II. Work effectively as part of a team to promote atrocity prevention, broadly defined.

This entails:

  1. Engaging in professional, competent and ethical support of a prevention-focused organization as part of a field experience;
  2. Working in teams to gather and analyze data on Mechanisms of Atrocity Prevention project; and
  3. Working as part of a team to write, design and produce a professional report for high level international distribution.

III. Demonstrate the application of analytical and technological skills to promote atrocity prevention.

This entails:

  1. Demonstrating the application of advanced quantitative or qualitative analytical skills, language and culture skills, or computing skills to a specific prevention context; and
  2. Using one or more technologies to gather data that can be used in support of prevention efforts.

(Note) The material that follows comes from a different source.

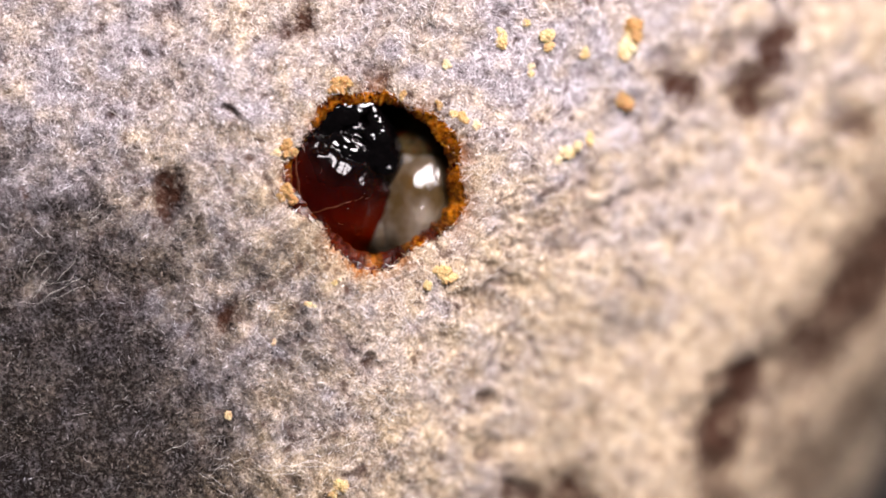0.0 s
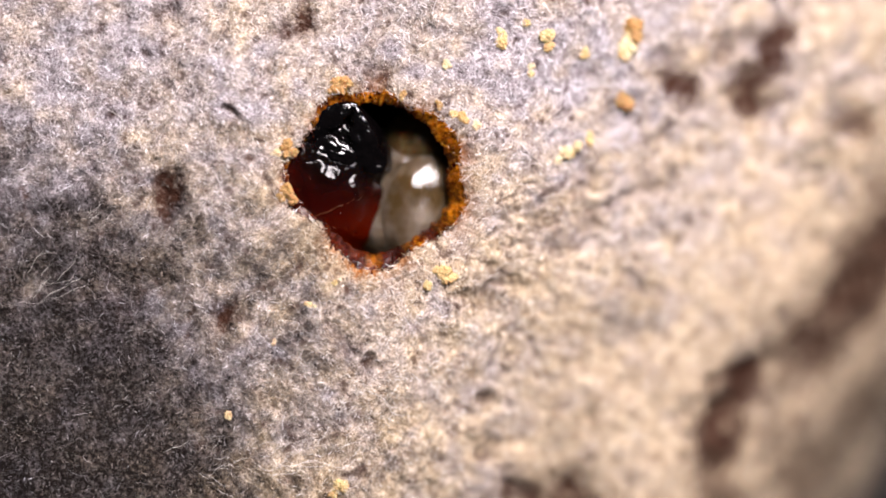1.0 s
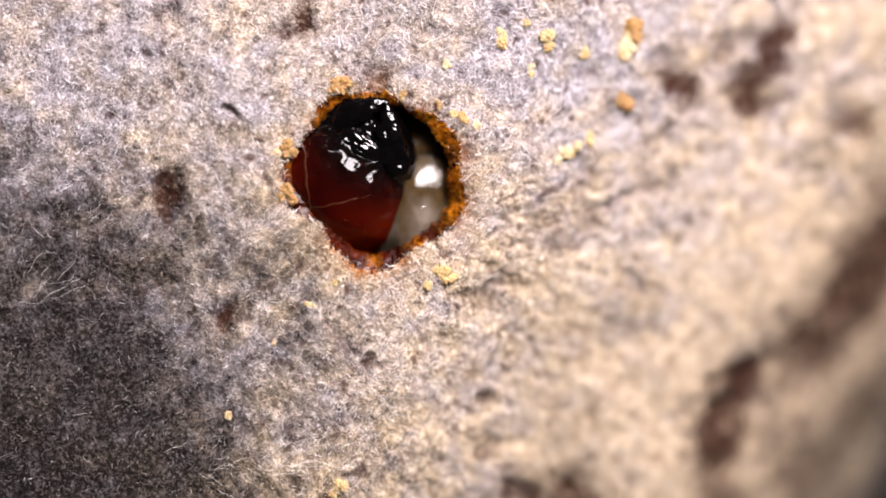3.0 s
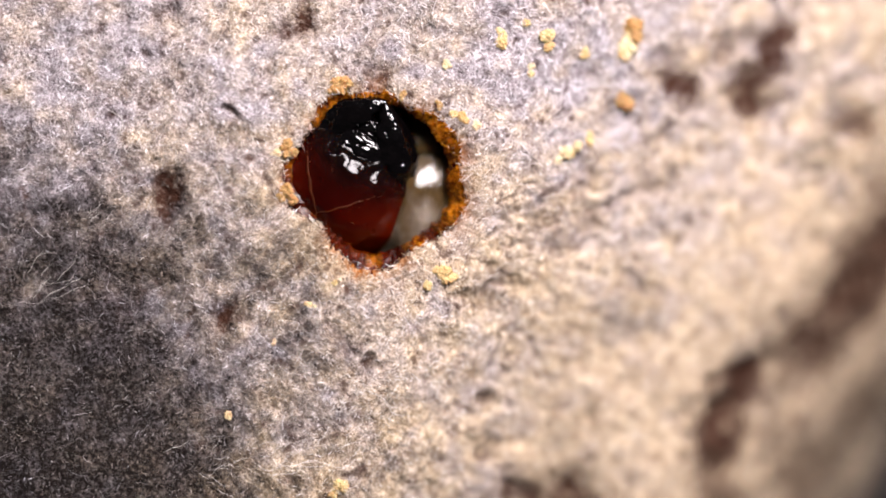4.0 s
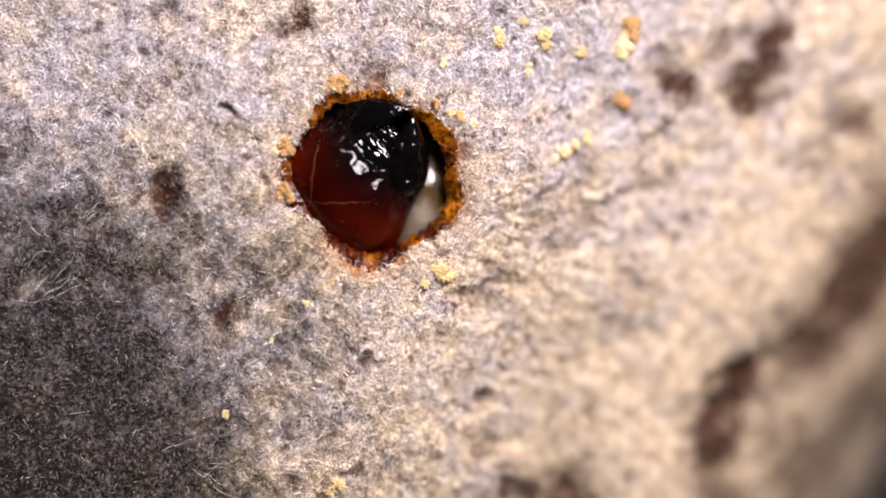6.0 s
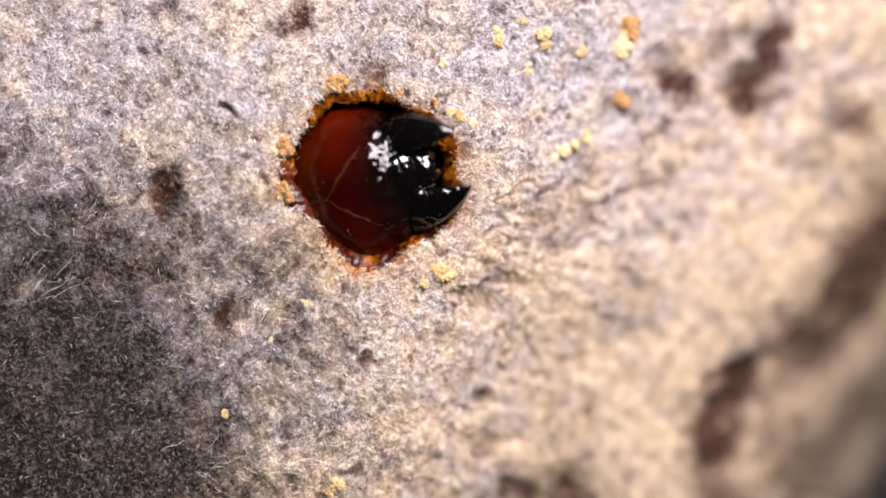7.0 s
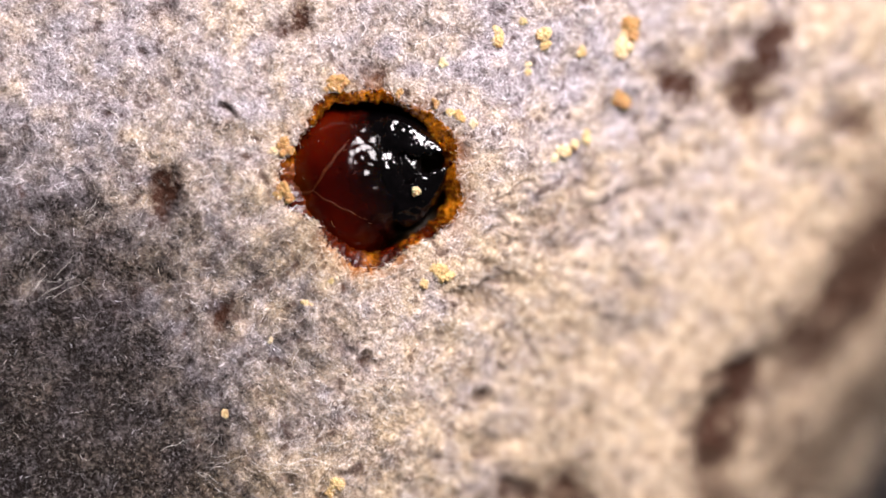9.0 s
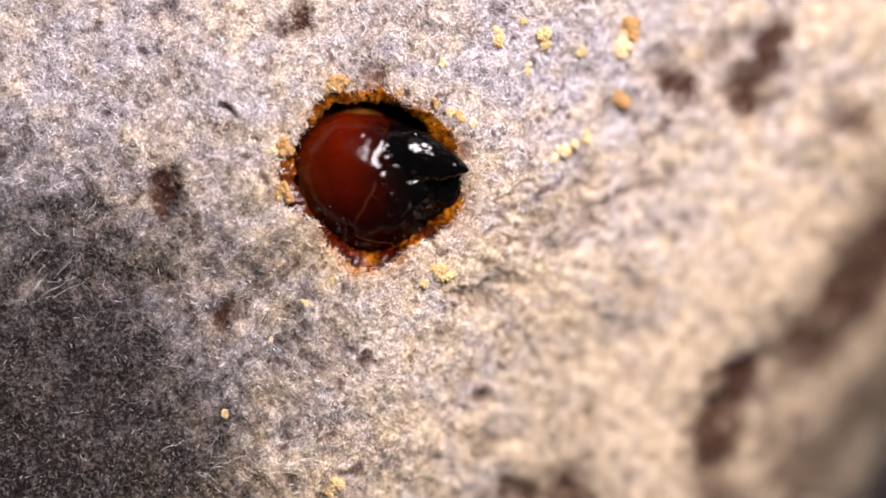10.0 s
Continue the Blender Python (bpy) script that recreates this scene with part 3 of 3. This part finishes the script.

IV. Effectively communicate with professional practitioner audiences regarding atrocity prevention.

This entails:

  1. Synthesizing academic research in concise, jargon-free, and action-oriented formats;
  2. Preparing reports and recommendations appropriate to relevant political and policy actors who are in positions to promote prevention;
  3. Demonstrating appreciation for regional, national and local circumstances of specific potential, ongoing or past atrocities, in addition to a more global perspective;
  4. Advocating for the application of an atrocity prevention lens in specific contexts; and
  5. Conducting research that synthesizes coursework and the field placement experience to generate evidence-based recommendations for a relevant organization.